Tim Russert: Clinton, why won't you release your tax returns? I think there have been three questions of substance this entire night; everything else has been gotchas and Russert-style consistency traps. Her answer to this question was pretty bad, though—she says she'll release them when she becomes the nominee, "or sooner," but then says she can't get them together by Sunday because she's busy. She's had a lot of time to do this...

Tim Russert asks why Obama won't keep his word and go for public funding. He dodges, I think successfully. As an aside, I sure hope Obama doesn't get tricked into taking public funding.

Amusingly, Tim Russert ignores Obama's entire question and calls him a liar again. Tim Russert wins the world's worst moderator prize 2007-2008, hands down.

This debate is still a trainwreck, but I'm gratified that Obama is the only competent-looking person on the stage. Clinton tries to bring back Obama's answer on the credit-card interest cap, but Obama brings back "I'd vote for it, but I'd hoped it wouldn't pass"—an oldie but a goodie that gets some laughs from the audience. He gets in a jibe about taking money from the special interests, too, that looks good.

Now they're playing video about the "skies will open" mockery from Rhode Island last weekend. Obama shrugs it off, and Hillary laughs to try to shrug it off as well, and he goes into his usual answer about how this solutions-not-speeches business is baseless.

The Simpsons parodies Tim Russert a few years in advance:

"Mayor Quimby, you are well known, sir for your lenient stance on crime, but suppose for a second that your house was ransacked by thugs, your family tied up in the basement with socks in their mouths, you try to open the door but there's too much blood on the knob..."

"What is your question?"

"My question's about the budget, sir."
Brian Williams cuts Hillary off to go to commercial. This debate is a trainwreck, and it's everyone's fault but Obama's.

Luckily, my happiness with the way HRC tried to shut down Russert's absurd hypothetical scenarios quickly fades as she tries to go negative, once again, with Barack-hasn't-held-hearings-on-why-NATO-doesn't-love-the-U.S.-presence-in-Afghanistan-sufficiently-gate.

Tim Russert is engaged in some type of crazy speculation exercise—he's now asking the candidates that if we hypothetically withdraw at the hypothetical request of the Iraqi government, which then hypothetically falls to Al Qaeda, can we then hypothetically re-invade? What the hell is he on about?

And here he comes. "Once we had driven the bus into the ditch, there were only so many ways we can get out." Exactly right. This debate is not going well for Clinton.

HRC says she and Barack are the same on the war, trying it into her distinction between speech and action. I'm hearing unhappy murmuring in the audience. Barack is chomping at the bit to respond.

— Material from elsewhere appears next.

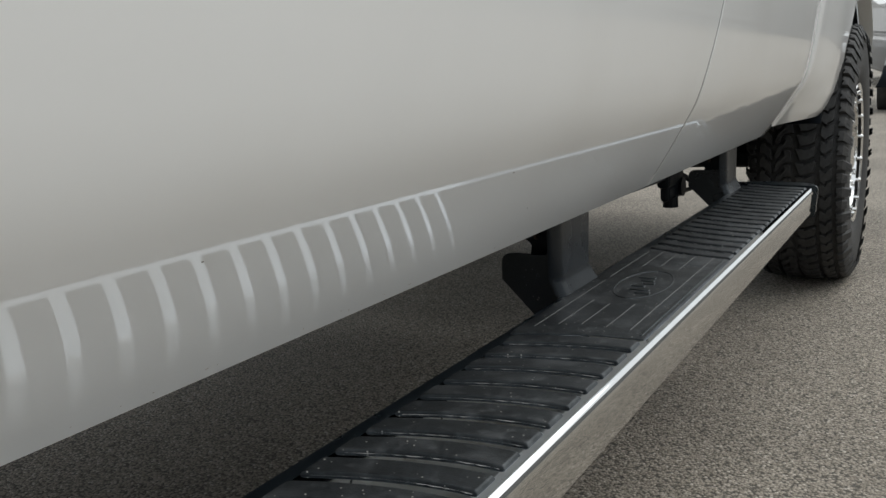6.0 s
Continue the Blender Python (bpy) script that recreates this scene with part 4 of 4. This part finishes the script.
def pad():
    """The plain tread panel, its ends bowed like the ribs."""
    rows = []
    for x in np.linspace(-0.138, 0.004, 13):
        b = 0.032 * (max(0.0, -x) / 0.125) ** 1.75
        ya, yb = 0.8490 - b, 1.261 + b
        rows.append([(x, ya, 0.4545), (x, ya + 0.001, 0.4590), (x, ya + 0.006, 0.4607)] + [(x, ya + 0.006 + (yb - ya - 0.012) * k / 10, 0.4607) for k in range(1, 10)] + [(x, yb - 0.006, 0.4607), (x, yb - 0.001, 0.4590), (x, yb, 0.4545)])
    first_row = [(x, y, 0.4545) for x, y, z in rows[0]]
    last_row = [(x + 0.001, y, 0.4545) for x, y, z in rows[-1]]
    return leaned(grid_mesh([first_row] + rows + [last_row]))


panel = part("tread_panel", pad(), RUBBER, board, "black rubber panel with thin lines and an oval emblem", smooth=True)
for x, spans in ((-0.122, ((0.8415, 1.072), (1.092, 1.272))), (-0.100, ((0.8615, 0.9715), (1.171, 1.272))), (-0.0755, ((0.8715, 0.9615), (1.181, 1.267))), (-0.046, ((0.8715, 0.9715), (1.171, 1.262))), (-0.018, ((0.8715, 1.257),))):
    for a, b in spans:
        part("thin_line", leaned(box(x - 0.0005, x + 0.0005, a, b, 0.4600, 0.4611)), GREY_LINE, panel)
part("edge_groove", leaned(box(-0.0028, 0.0005, 0.8565, 1.255, 0.4603, 0.4613, 0.0004, 1)), BLACK_PLASTIC, panel)
oval = [(-0.066 + 0.034 * math.cos(a), 1.07 + 0.075 * math.sin(a), 0.4607) for a in np.linspace(0, 2 * math.pi, 41)]
part("emblem_ring", leaned(pipe(oval, 0.0011, 6)), RUBBER, panel, "moulded oval emblem outline")
for k, (dx, dy, l) in enumerate(((0.012, -0.045, 0.020), (0.004, -0.030, 0.026), (-0.004, -0.012, 0.018), (0.006, 0.004, 0.016), (0.0, 0.018, 0.018), (-0.006, 0.034, 0.024))):
    part("emblem_bar", leaned(box(-0.066 + dx - l / 2, -0.066 + dx + l / 2, 1.07 + dy - 0.0035, 1.07 + dy + 0.0035, 0.4603, 0.4617, 0.0006, 1)), BLACK_PLASTIC, panel)


def bracket(y0):
    """A bent plate: forward web with a notch, outer face and a foot that flares on to the bar."""
    web = ((-0.2350, 0.4815), (-0.2345, 0.5065), (-0.2330, 0.5115), (-0.2300, 0.5150), (-0.2255, 0.5172), (-0.2150, 0.5182), (-0.1760, 0.5180), (-0.1690, 0.5185), (-0.1660, 0.5215), (-0.1650, 0.527), (-0.1648, 0.570), (-0.1636, 0.5732),
           (-0.1600, 0.5735), (-0.1600, 0.492), (-0.1590, 0.484), (-0.1572, 0.4795), (-0.1500, 0.4640), (-0.1475, 0.4575), (-0.1465, 0.4345), (-0.1875, 0.4345))
    bm = extrude_poly([(x, y0 + 0.0002, z) for x, z in web], (0, 0.005, 0))
    rows = []
    for x, z, e in ((-0.1540, 0.5735, 0.1075), (-0.1540, 0.535, 0.1035), (-0.1540, 0.505, 0.1010), (-0.1540, 0.4925, 0.1003), (-0.1538, 0.4885, 0.1004), (-0.1531, 0.4850, 0.1010), (-0.1520, 0.4820, 0.1020),
                    (-0.1508, 0.4792, 0.1030), (-0.1470, 0.4710, 0.1060), (-0.1432, 0.4628, 0.1088), (-0.1424, 0.4612, 0.1092)):
        y1 = y0 + e
        rows.append([(x - 0.0110, y0, z), (x - 0.0076, y0 + 0.0006, z), (x - 0.0044, y0 + 0.0024, z), (x - 0.0018, y0 + 0.0056, z), (x - 0.0004, y0 + 0.0092, z), (x, y0 + 0.0130, z), (x, (y0 + y1) / 2, z), (x, y1, z)])
    face = part("bracket", shell(grid_mesh(rows), 0.0048), BLACK_COAT, board, "black coated steel bracket with dust and scratches", smooth=True)
    web_ob = part("bracket_web", bm, BLACK_COAT, face, "black bracket web with a notch")
    rb = random.Random(int(y0 * 1000))
    rays = [((0.2, y0 + rb.uniform(0.008, 0.092), rb.uniform(0.472, 0.57)), (-1, 0, 0)) for _ in range(12)]
    for cy, cz, k in ((0.047, 0.550, 4), (0.014, 0.488, 6), (0.075, 0.538, 3), (0.018, 0.485, 3)):
        rays += [((0.2, y0 + cy + rb.gauss(0, 0.004), cz + rb.gauss(0, 0.003)), (-1, 0, 0)) for _ in range(k)]
    scuffs("surface_wear", face, rays, 3, SCUFF, "fine pale scratches")
    rays = [((rb.uniform(-0.225, -0.158), y0 - 0.5, rb.uniform(0.462, 0.515)), (0, 1, 0)) for _ in range(7)]
    rays += [((-0.182 + rb.gauss(0, 0.004), y0 - 0.5, 0.492 + rb.gauss(0, 0.006)), (0, 1, 0)) for _ in range(8)]
    rays += [((-0.158 + rb.gauss(0, 0.002), y0 - 0.5, 0.535 + rb.gauss(0, 0.003)), (0, 1, 0)) for _ in range(4)]
    scuffs("surface_wear", web_ob, rays, 4, SCUFF, "fine pale scratches", 0.004)
    return face


for y in (0.0450, 0.980, 1.925):
    bracket(y)
for y in np.arange(0.17, 2.03, PITCH):
    if not (0.95 < y < 1.10 or 1.89 < y < 2.05):
        part("edge_clip", leaned(box(-0.1455, -0.139, y - 0.004, y + 0.004, 0.4505, 0.4545, 0.001, 1)), BLACK_PLASTIC, board)

# grit lying on the board and its cap
rnd = random.Random(11)
bm = bmesh.new()
spots = [(-0.109, -0.013, 0.0020), (-0.104, -0.016, 0.0008), (-0.066, 0.010, 0.0009), (-0.042, -0.007, 0.0012), (-0.035, -0.011, 0.0010), (-0.078, 0.008, 0.0008), (-0.099, 0.003, 0.0010), (-0.035, 0.004, 0.0009), (-0.073, 0.010, 0.0006)]
spots += [(rnd.uniform(-0.12, 0.0), rnd.uniform(-0.033, 0.018), rnd.uniform(0.0002, 0.00045)) for _ in range(22)]
spots = [(x, y, r * 0.72) for x, y, r in spots]
for x, y, r in spots:
    bmesh.ops.create_icosphere(bm, subdivisions=1, radius=r, matrix=Matrix.Translation((x, y, 0.4583 + LIFT + r * 0.6 + LEAN * x)) @ pose(0, 0, 0, rnd.uniform(0, 90), rnd.uniform(0, 90), 0) @ Matrix.Diagonal((1, 1.3, 0.75, 1)))
tagged(part("grit", bm, GRIT), "pale grains of grit on the running board", "grit", kind="stuff")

I should say that part of the reason HRC is having so much trouble tonight is that she decided to make NAFTA the key issue of the week. Why she decided to do that, I can't understand; it's not a winning issue for her. Question for Obama about Clinton's comparison with Obama and Bush is again pretty anti-Hillary, and again pretty leading—"How were Clinton's remarks about you unfair?" Obviously he would have said they were unfair regardless of how the question was phrased, but I'm not loving what I've seen of the moderation tonight. It's good that Clinton is being called out on her contradictions, but the way they're doing it is giving her ample ammo for her unfair-media spin.

Success! Cleveland.com has a stream that doesn't totally suck. I come back on another anti-Hillary question—what happened to all the jobs you promised Upstate New York?—but she spins this one very well, saying that "Back then I thought Al Gore was about to be president."

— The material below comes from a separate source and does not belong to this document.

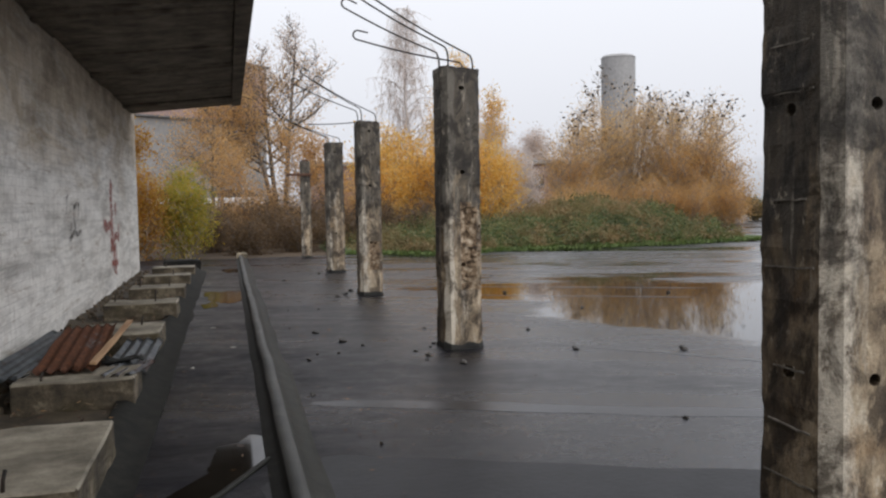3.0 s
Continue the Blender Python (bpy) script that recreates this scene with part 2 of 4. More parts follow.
    crack = ramp(n, l, noise_at(n, l, 3.2, 7, 0.7, (1, 1.1, 0.22), co, 1.2), [(0.485, 0.0), (0.5, 0.55), (0.515, 0.0)])
    col = mix(n, l, crack, col, (0.2, 0.16, 0.13))
    rust = ramp(n, l, noise_at(n, l, 1.9, 6, 0.7, (1, 1, 0.6), co), [(0.62, 0.0), (0.75, 0.5)])
    col = mix(n, l, rust, col, (0.36, 0.27, 0.2))
    l.new(col, b.inputs["Base Color"])
    bump(n, l, b, mix(n, l, 0.5, br.outputs["Color"], noise_at(n, l, 22, 6, 0.7, (1, 1, 1), co)), 0.5, 0.012)
    return m


def sheet_material(name, low):
    """Corrugated steel: dull zinc, rust coming through in patches."""
    m, n, l, b = material(name, 0.5)
    zinc = ramp(n, l, noise_at(n, l, 6, 5), [(0.35, (0.1, 0.115, 0.13)), (0.65, (0.22, 0.245, 0.265))])
    rustc = ramp(n, l, noise_at(n, l, 25, 6, 0.7), [(0.3, (0.05, 0.02, 0.012)), (0.5, (0.17, 0.06, 0.025)), (0.7, (0.34, 0.14, 0.06))])
    where = ramp(n, l, noise_at(n, l, 1.6, 6, 0.65, (1, 0.4, 1)), [(low, 0.0), (low + 0.1, 1.0)])
    l.new(mix(n, l, where, zinc, rustc), b.inputs["Base Color"])
    l.new(ramp(n, l, where, [(0, 0.35), (1, 0.85)]), b.inputs["Roughness"])
    l.new(ramp(n, l, where, [(0, 0.6), (1, 0.0)]), b.inputs["Metallic"])
    bump(n, l, b, noise_at(n, l, 40, 6), 0.3, 0.004)
    return m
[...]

Going after the moderators doesn't seem like a great tactic, but apparently it's the one Clinton has chosen. The bits of this debate I've seen have all been Clinton on the defensive, and looking defensive. But I haven't seen much, because MSNBC can't deliver its web content effectively.

Between buffers, I gather NAFTA is now being discussed. Although I obviously haven't gotten any content because of the collapse of MSNBC's streaming video, I'm seeing on other sites that Clinton is "harsh" tonight, and Marc Ambinder says that a jibe about SNL got lightly hissed.

Obama's pushing the uncertain nature of the mandate enforcement mechanism. Or so it appears between bufferings. This is the best debate liveblog ever. I'll be back if this gets any better.

When my internet connection returns, they're still talking about health care. Then it goes out again. I'm almost glad.

Next is a Drudge report question. Still Hillary trying to defend herself; is MSNBC trying to give her ammunition for the "Media in the tank for Obama" narrative? Obama talks next, but my internet connection gives out and I can't actually hear what he says. Luckily, I've heard this argument about mandates 10,000 times already, so it's no big loss.

Starting now. First question right out of the box is about the contrast between the end of the last debate and her statements the next day—at last Tim Russert's obsession with absolute consistency pays off. Clinton is unrepentant; is she going to stick with "angry fighter" tonight?